Rechtsanwalt Professor Dr. Michael Fuhlrott, Hamburg
Heft 2/2025
Betriebliche Interna sollten möglichst im Unternehmen bleiben – ob es sich dabei nun um Geschäftsgeheimnisse, personenbezogene Daten oder auch nur um die „Marotten“ des Chefs handelt. Um diese aus der allgemeinen Rücksichtnahmepflicht des Arbeitnehmers gem. § 241 II BGB fußende Verpflichtung abzusichern, finden sich in nahezu jedem Arbeits- oder Aufhebungsvertrag umfassende Klauseln zur Verschwiegenheit. Die Stillschweigensverpflichtung erstreckt sich zumeist auf alle dem Arbeitnehmer „im Rahmen der Tätigkeit zur Kenntnis gelangenden Angelegenheiten und Vorgänge der Gesellschaft“ und „besteht über die Beendigung des Arbeitsverhältnisses hinaus“ (sog. Catch-All-Klauseln). So jedenfalls sah es der Arbeitsvertrag eines Beschäftigten vor, den das BAG anlässlich seiner aktuellen Entscheidung (Urt. v. 17.10.2024 – 8 AZR 172/23, NZA 2025, 112, in diesem Heft) vorliegen hatte – und wie sich entsprechende Formulierungen auch in zahlreichen arbeitsrechtlichen Formularhandbüchern finden lassen.
Der Arbeitnehmer hatte – dies war unstreitig – in seinem vormaligen Arbeitsverhältnis technische Daten an einen Konkurrenten herausgegeben, das Unternehmen hiervon später Kenntnis erlangt. Der daraufhin auf das Geschäftsgeheimnisgesetz gestützte Unterlassungsanspruch scheiterte, da der Arbeitgeber keine ausreichenden Geheimhaltungsmaßnahmen getroffen hatte. Da deren Vorhaltung seit Inkrafttreten des Geschäftsgeheimnisgesetz konstitutiv ist, war die Gesellschaft damit erfolglos. Aber auch der weitere Unterlassungsanspruch, den der Arbeitgeber auf die arbeitsvertragliche Verschwiegenheitsklausel stützte, blieb erfolglos: Die Erfurter Richter sahen in der zeitlich und inhaltlich umfassenden und unbegrenzten Klausel eine unangemessene und im Ergebnis unwirksame Regelung. Diese beeinträchtige das berufliche Fortkommen ungebührlich, sie komme einem nachvertraglichen Wettbewerbsverbot ohne Karenzentschädigung nahe. Wenn der Arbeitgeber eine wirksame Klausel wolle, so dürfe sich diese „allenfalls auf einzelne, konkret bestimmte Geschäftsgeheimnisse beziehen“.

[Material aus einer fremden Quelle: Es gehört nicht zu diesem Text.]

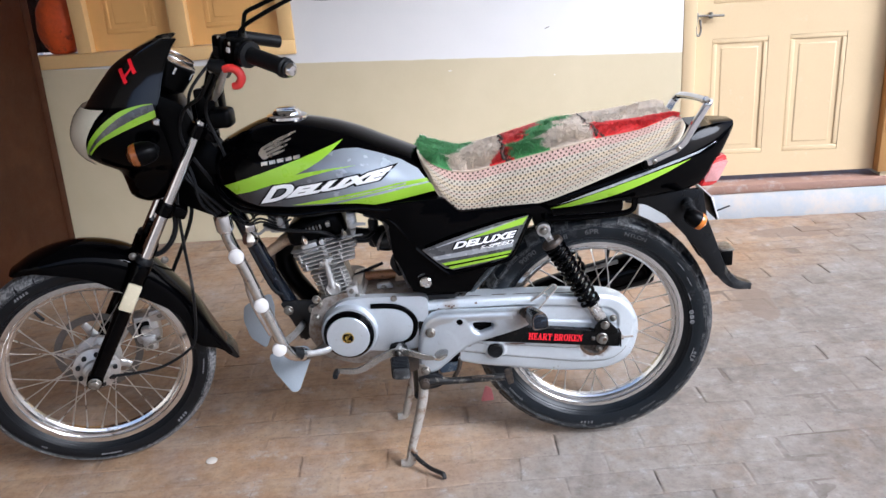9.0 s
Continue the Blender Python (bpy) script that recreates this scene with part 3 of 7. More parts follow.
def window():
    root = tagged(new("window_1"), "yellow wooden window with panelled shutters, set in the wall", "window", kind="structure")
    root.matrix_world = WALL
    y = 0.03
    part("window_frame", block((-2.338, -0.012, 0.864), (-1.032, 0.09, 0.925), 0.004), "window_rail", root, "bottom rail")
    for x0, x1 in ((-2.04, -1.972), (-1.592, -1.508), (-1.098, -1.032)):
        part("window_frame", block((x0, -0.008, 0.926), (x1, 0.09, 2.09), 0.004), "window_rail", root)
    for x0, x1 in ((-1.97, -1.594), (-1.506, -1.1)):
        bm = bmesh.new()
        plate(bm, rect(x0, 0.928, x1, 2.085), y, y + 0.03, holes=[rect(x0 + 0.07, 1.0, x1 - 0.07, 2.0)[::-1]])
        sh = part("shutter", bm, "window_wood", root, smooth=0)
        bm = bmesh.new()
        raised_panel(bm, x0 + 0.07, 1.0, x1 - 0.07, 2.0, y)
        part("panel", bm, "window_wood", sh, smooth=20)
    return root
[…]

Was folgt aus der Entscheidung? Nun, viele Verfasser von Formularhandbüchern werden ihre Muster nunmehr überdenken, viele Unternehmen ihre Vertragsvorlagen anpassen müssen. Die Verwendung großer Catch-All-Klauseln ist nicht mehr ratsam. Wirksame Klauseln, die sich auf konkrete Geschäftsgeheimnisse beziehen (s. etwa das Muster von Fuhlrott/Fischer NZA 2022, 809) sind zwar gestaltbar, lassen den Umfang des Arbeitsvertrags aber anschwellen und bedürfen ständiger Anpassung. Zwar wäre die stark abgeschwächte Formulierung denkbar, wonach ein Arbeitnehmer „grundsätzlich“ über betriebliche Interna Stillschweigen zu wahren hat, soweit die Abwägung im Einzelfall ergibt, dass sein Interesse an der Offenbarung das Arbeitgeberinteresse nicht überwiegt. Ob eine solche weiche Formulierung hinreichend transparent ist und – bejahendenfalls – überhaupt noch die gewünschte Steuerungsfunktion ausüben kann, lässt sich ebenfalls bezweifeln. Die Entscheidung ist weiterhin ein Weckruf für alle Unternehmen, die den betrieblichen Geheimnisschutz bislang stiefmütterlich behandelt haben. Bestehen nämlich ausreichende Geheimhaltungsmaßnahmen, kommt es auf die vertragliche Formulierung nicht mehr allein entscheidend an.